Aber wer sendet da eigentlich?
Nicht nur Normalos filmen ihr oft langweiliges Leben. Auch US-Präsidentschaftsbewerber Donald Trump hat während seiner Kampagne bereits vier mal periscopt. Andere wannabe-Kandidaten werden nachziehen - der amerikanische Wahlkampf ist mittlerweile fest in der Hand von Social Media. Die britische Kirche hat einen Deal mit Periscope und streamt landesweit Gottesdienste ins Netz. In Deutschland sendet Jan Böhmermann regelmäßig seine Hashtag-Redaktionskonferenzen via Periscope. Und BILD.de kürzlich hat einen ganzen Tag lang seinen Redaktionsablauf gestreamt und dabei nach eigenen Angaben 4000 neue Follower auf der Plattform gewonnen, die dem Bild-Treiben insgesamt 1923 Stunden live zugeschaut haben.
Eine neue Marketing-Plattform?
Und auch die Wirtschaft entdeckt das Live-Streamen: Die ersten US-Marken (Bsp. Spotify, Nestlé, SanDisk, General Electric, Adidas) promoten Events live oder bezahlen Star-“Scoper" mit zehntausenden Followern für Videobesuche im Firmenhauptquartier. Das US-Magazin Forbes nennt drei Gründe, warum Marketing jetzt Live-Video braucht.

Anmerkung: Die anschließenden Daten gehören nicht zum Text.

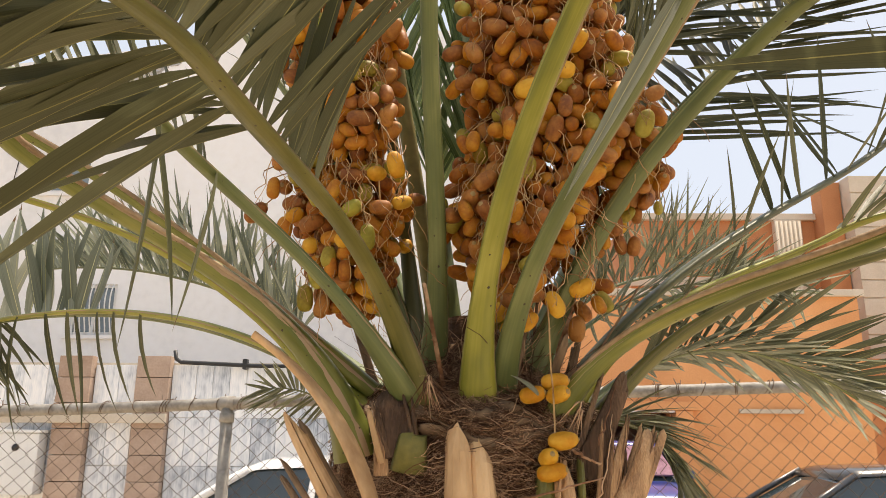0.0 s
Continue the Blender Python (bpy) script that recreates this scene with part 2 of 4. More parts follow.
GROUND = shader("sandy_ground", (0.4, 0.32, 0.23), (0.6, 0.5, 0.38), 0.8, 0.95, 0.3, 30)
WHITE = shader("white_render", (0.7, 0.705, 0.715), (0.86, 0.87, 0.885), 0.55, 0.85, 0.08, 8, third=(0.82, 0.82, 0.82))
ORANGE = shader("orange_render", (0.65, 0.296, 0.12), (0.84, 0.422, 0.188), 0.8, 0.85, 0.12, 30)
# darker copy of the orange; carries wall_right's shade in its colour
ORANGE_DEEP = shader("deep_shaded_orange_render", (0.42, 0.17, 0.07), (0.56, 0.25, 0.11), 0.8, 0.85, 0.12, 30)
BEIGE = shader("beige_stone", (0.5, 0.42, 0.32), (0.68, 0.6, 0.49), 1.5, 0.8, 0.15, 40)
MARBLE = shader("streaked_marble", (0.34, 0.38, 0.43), (0.95, 0.95, 0.94), 5.5, 0.45, 0.05, 22, stretch=(2.2, 2.2, 0.4), by_object=0.4, third=(0.74, 0.77, 0.8))
BRICK = shader("brown_stone_block", (0.35, 0.24, 0.175), (0.55, 0.41, 0.32), 3, 0.8, 0.3, 40, by_object=0.2)
GREY = shader("dark_interior", (0.4, 0.22, 0.16), (0.55, 0.33, 0.24), 2, 0.9, 0.1, 20)
CEMENT = shader("worn_cement", (0.42, 0.4, 0.37), (0.62, 0.6, 0.56), 8, 0.9, 0.3, 60)
GALV = shader("galvanised_steel", (0.13, 0.115, 0.095), (0.42, 0.4, 0.36), 9, 0.65, 0.1, 50, metal=0.1, third=(0.3, 0.28, 0.25))
WIRE = shader("chain_link_wire", (0.07, 0.048, 0.032), (0.19, 0.135, 0.095), 3, 0.7, 0.1, 40, metal=0.1)
RUST = shader("rusty_tie_wire", (0.08, 0.05, 0.03), (0.2, 0.14, 0.1), 30, 0.8, 0.1, 90)
BLACK = shader("black_plastic", (0.012, 0.012, 0.013), (0.03, 0.03, 0.032), 10, 0.5, 0.05, 90)
RUBBER = shader("tyre_rubber", (0.015, 0.015, 0.015), (0.035, 0.033, 0.03), 10, 0.9, 0.1, 90)
ALU = shader("aluminium", (0.5, 0.5, 0.5), (0.7, 0.7, 0.7), 10, 0.35, 0.02, 90, metal=0.8)
PAINT_WHITE = shader("car_paint_white", (0.72, 0.72, 0.72), (0.8, 0.8, 0.79), 2, 0.3, 0, 30, coat=0.8)
PAINT_BLUE = shader("car_paint_blue", (0.02, 0.035, 0.2), (0.035, 0.06, 0.3), 2, 0.3, 0, 30, coat=0.8)
PAINT_BLACK = shader("car_paint_black", (0.012, 0.012, 0.014), (0.025, 0.024, 0.026), 2, 0.3, 0, 30, coat=0.8)
WINDOW_GLASS = glass("house_window_glass", (0.17, 0.21, 0.23))
CAR_GLASS = glass("car_glass", (0.03, 0.045, 0.05))
SHADE_PINK = shader("pink_windscreen_shade", (0.18, 0.09, 0.125), (0.36, 0.21, 0.27), 7, 1.0, 0.6, 30)
LAMP_GLASS = glass("headlamp_glass", (0.6, 0.62, 0.65), 0.1)
WHITE_TRIM = shader("white_painted_metal", (0.7, 0.7, 0.68), (0.82, 0.82, 0.8), 4, 0.5, 0.03, 60)


# ---- builders ----
def part(name, bm, material, parent=None, label="", smooth=False, kind=""):
    """Links a bmesh as one mesh object under a thing or a part."""
    me = bpy.data.meshes.new(name)
    bm.to_mesh(me)
    bm.free()
    for mm in (material if isinstance(material, (list, tuple)) else [material]):
        me.materials.append(mm)
    if smooth:
        me.polygons.foreach_set("use_smooth", [True] * len(me.polygons))
    ob = new(name, me)
    ob.parent = parent
    return tagged(ob, label, kind=kind)


def set_uv(me, uv):
    """One uv a vertex, laid onto the corners."""
    layer = me.uv_layers.new(name="uv")
    idx = np.empty(len(me.loops), dtype=np.int32)
    me.loops.foreach_get("vertex_index", idx)
    layer.data.foreach_set("uv", np.asarray(uv, dtype=np.float32)[idx].ravel())


def part_arrays(name, verts, faces, material, parent=None, label="", kind="", smooth=True, uv=None):
    me = bpy.data.meshes.new(name)
    me.from_pydata(np.asarray(verts).tolist(), [], faces if isinstance(faces, list) else faces.tolist())
    for mm in (material if isinstance(material, (list, tuple)) else [material]):
        me.materials.append(mm)
    if smooth:
        me.polygons.foreach_set("use_smooth", [True] * len(me.polygons))
    if uv is not None:
        set_uv(me, uv)
    me.update()
    ob = new(name, me)
    ob.parent = parent
    return tagged(ob, label, kind=kind)


def empty(name, at=(0, 0, 0)):
    ob = new(name)
    ob.location = at
    ob.empty_display_size = 0.1
    return ob


def add_box(bm, x0, x1, y0, y1, z0, z1, bevel=0.0):
    vs = [bm.verts.new(p) for p in ((x0, y0, z0), (x1, y0, z0), (x1, y1, z0), (x0, y1, z0), (x0, y0, z1), (x1, y0, z1), (x1, y1, z1), (x0, y1, z1))]
    fs = [bm.faces.new([vs[i] for i in q]) for q in ((0, 3, 2, 1), (4, 5, 6, 7), (0, 1, 5, 4), (1, 2, 6, 5), (2, 3, 7, 6), (3, 0, 4, 7))]
    if bevel:
        bmesh.ops.bevel(bm, geom=list({e for f in fs for e in f.edges}), offset=bevel, segments=2, affect="EDGES", profile=0.6)
    return bm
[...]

Facebook kann jetzt auch Live Video
Der Livestreaming-Markt also ist heiß und auch Facebook schläft nicht: Seit Dezember bietet die Plattform eine Live-Video-Funktion, die mehr Reichweiten-Potential hat als alle anderen zusammen. Denn Facebook hat 500 Millionen Nutzer, ein Vielfaches also von Twitter. Und Video ist Social Medias King. Auch bei Facebook werden die Freunde über das Live-Video informiert, auch hier können sie kommentieren. Vorteil: das Video bleibt für immer in der Timeline des Senders und wird nicht wie bei Periscope nach 24 Stunden gelöscht.

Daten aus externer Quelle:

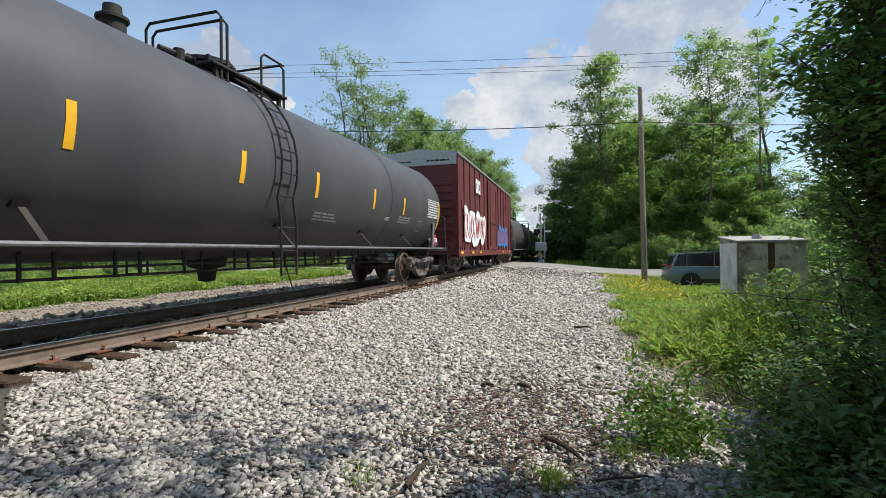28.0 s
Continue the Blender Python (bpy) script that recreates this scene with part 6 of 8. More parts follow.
def boxcar(front, rear, length, label, number, painted):
    place, h = (front + rear) / 2, (rear - front) / 2
    car = thing("boxcar", label, "boxcar", on_track(place), "boxcars of the train")
    TRAIN.append((car, place))
    E, W, z0, z1 = length / 2, 1.55, 0.78, 4.70
    body = part("body", Shape().box(0, 0, (z0 + z1) / 2, 2 * W - 0.08, 2 * E - 0.1, z1 - z0, 0.02), M_BROWNRED, car, "oxide red steel body")
    part("roof", Shape().prism([(-W - 0.02, z1 - 0.02), (W + 0.02, z1 - 0.02), (W + 0.02, z1 + 0.06), (0, z1 + 0.22), (-W - 0.02, z1 + 0.06)], -E, E, "xz"), M_GALV, car, "weathered metal roof")
    part("side_sill", Shape().box(W - 0.03, 0, z0 + 0.05, 0.1, 2 * E, 0.26, 0.02).box(-W + 0.03, 0, z0 + 0.05, 0.1, 2 * E, 0.26, 0.02), M_BROWNRED, car)
    rib = to_mesh("rib", [Shape().box(0, 0, (z0 + z1) / 2 + 0.05, 0.08, 0.09, z1 - z0 - 0.2, 0.015)], [M_BROWNRED])
    n = 15
    for i in range(n):
        y = -E + 0.05 + (2 * E - 0.1) * i / (n - 1)
        if abs(y) < 1.4:
            continue
        for s in (1, -1):
            part("rib", rib, None, body, at=pose(s * (W - 0.03), y, 0))
    for s in (1, -1):
        door = part("door", Shape().box(s * (W + 0.02), 0.1, (z0 + z1) / 2 + 0.02, 0.06, 3.0, z1 - z0 - 0.35, 0.02), M_BROWNRED, car, "sliding door, oxide red")
        part("door_bar", Shape().box(s * (W + 0.07), -1.0, 2.7, 0.03, 0.05, 3.1, 0.01).box(s * (W + 0.07), 0.9, 2.7, 0.03, 0.05, 3.1, 0.01).box(s * (W + 0.07), 0.1, 2.4, 0.03, 2.8, 0.06), M_BROWNRED, door)
        for e in (1, -1):
            lad = Shape()
            y = e * (E - 0.42)
            for dy in (-0.2, 0.2):
                lad.tube([(s * (W + 0.09), y + dy, 1.1), (s * (W + 0.09), y + dy, 2.7 if e > 0 else 2.9)], 0.018, 5)
            for k in range(5):
                lad.tube([(s * (W + 0.09), y - 0.2, 1.25 + k * 0.38), (s * (W + 0.09), y + 0.2, 1.25 + k * 0.38)], 0.014, 5)
            part("ladder", lad, M_BROWNRED, car)
            part("stirrup_step", Shape().tube([(s * W, y - 0.2, 1.1), (s * W, y - 0.2, 0.5), (s * W, y + 0.2, 0.5), (s * W, y + 0.2, 1.1)], 0.018, 5), M_BLACKIRON, car)
        for y in (-E + 0.5, -E + 2.6, -E + 4.4, E - 4.0, E - 1.2):
            part("reflector_strip", shared("bref", lambda: Shape().box(0, 0, 0, 0.01, 0.46, 0.10, 0.003), M_REFLECT, "reflector_strip"), None, car, at=pose(s * (W + 0.025), y, z0 + 0.08))
    for e in (1, -1):
        for k in range(9):
            z = z0 + 0.35 + k * 0.30
            part("end_corrugation", Shape().box(0, e * (E - 0.05), z, 2 * W - 0.5, 0.09, 0.15, 0.04), M_BROWNRED, body)
        part("end_panel", Shape().box(0, e * (E - 0.03), z1 - 0.22, 2 * W - 0.06, 0.05, 0.42, 0.01), M_GALV, body, "pale galvanised top panel")
        part("stub_sill", Shape().box(0, e * (h + 0.4), 0.9, 0.6, 2.7, 0.34, 0.03), M_BLACKIRON, car)
        part("coupler", coupler_shape(e * (E - 0.05), e), M_BLACKIRON, car)
        bogie(car, e * h, place, "grey")
        dd = Decal().bars(-1.3, z1 - 0.28, 1.0, 0.09, 1, random.Random(3)).bars(0.3, z1 - 0.28, 0.9, 0.12, 1, random.Random(4))
        part("lettering", Shape().add([(a, e * (E - 0.002) + e * 0.004, b) for a, b in dd.v], dd.f), M_BLACKIRON, body, smooth=0)
    # company sign as plain frames
    d = Decal()
    u, v, k = -E + 3.3, 3.55, 0.62
    d.outline(u, v, k * 0.75, k, 0.16).outline(u + k * 0.95, v, k * 0.8, k, 0.16)
    part("sign", d.on_side(W + 0.02, 0.012), M_WHITE, car, "white company sign", smooth=0)
    d = Decal()
    if number:
        for i, pair in enumerate(("40", "67", "85")):
            d.rect(u - 0.05 + i * 0.75, 2.62, 0.16, 0.2)
        d.text(number, u - 0.05, 2.28, 0.26, 1.6)
    d.bars(u - 0.9, 1.55, 0.6, 0.5, 4, random.Random(6)).bars(u + 0.1, 1.55, 0.5, 0.5, 5, random.Random(7))
    part("lettering", d.on_side(W + 0.02, 0.012), M_LETTER, car, smooth=0)
    if painted:
        rnd = random.Random(9)
        a, b, w2 = Decal(), Decal(), Decal()
        for i in range(4):
            a.poly(blob(-E + 1.4 + i * 1.15, 1.95, 1.25, 1.5, rnd))
            b.stroke(swirl(-E + 0.9 + i * 1.15, 1.4, 0.9, 1.1, rnd, 18), 0.09)
        for i in range(4):
            w2.poly(blob(2.3 + i * 0.95, 1.75, 1.1, 1.3, rnd))
            b.stroke(swirl(1.9 + i * 0.95, 1.3, 0.8, 0.9, rnd, 18), 0.07)
        part("spray_paint", a.on_side(W + 0.02, 0.02), SPRAY["white"], car, "white spray paint", smooth=0)
        part("spray_paint", w2.on_side(W + 0.02, 0.02), SPRAY["blue"], car, "blue spray paint", smooth=0)
        part("spray_paint", b.on_side(W + 0.02, 0.026), SPRAY["red"], car, smooth=0)
    return car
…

Drei Tipps für's Periscopen
Joel Comm (@joelcomm), der sich selbst als Futurist und "Social Influencer" vorstellt und dem manchmal mehr als Hunderttausend beim Live Streaming zuschauen, hat in San Francisco noch drei Tipps für alle Periscoper: 1. Sei original: Kopiere niemanden. 2. Sei authentisch: Keine teuren Kameras! Alles, was Du brauchst, sind dein Smartphone und ein Selfiestick. Und schließlich 3. Sei beständig: Tu es so oft wie möglich.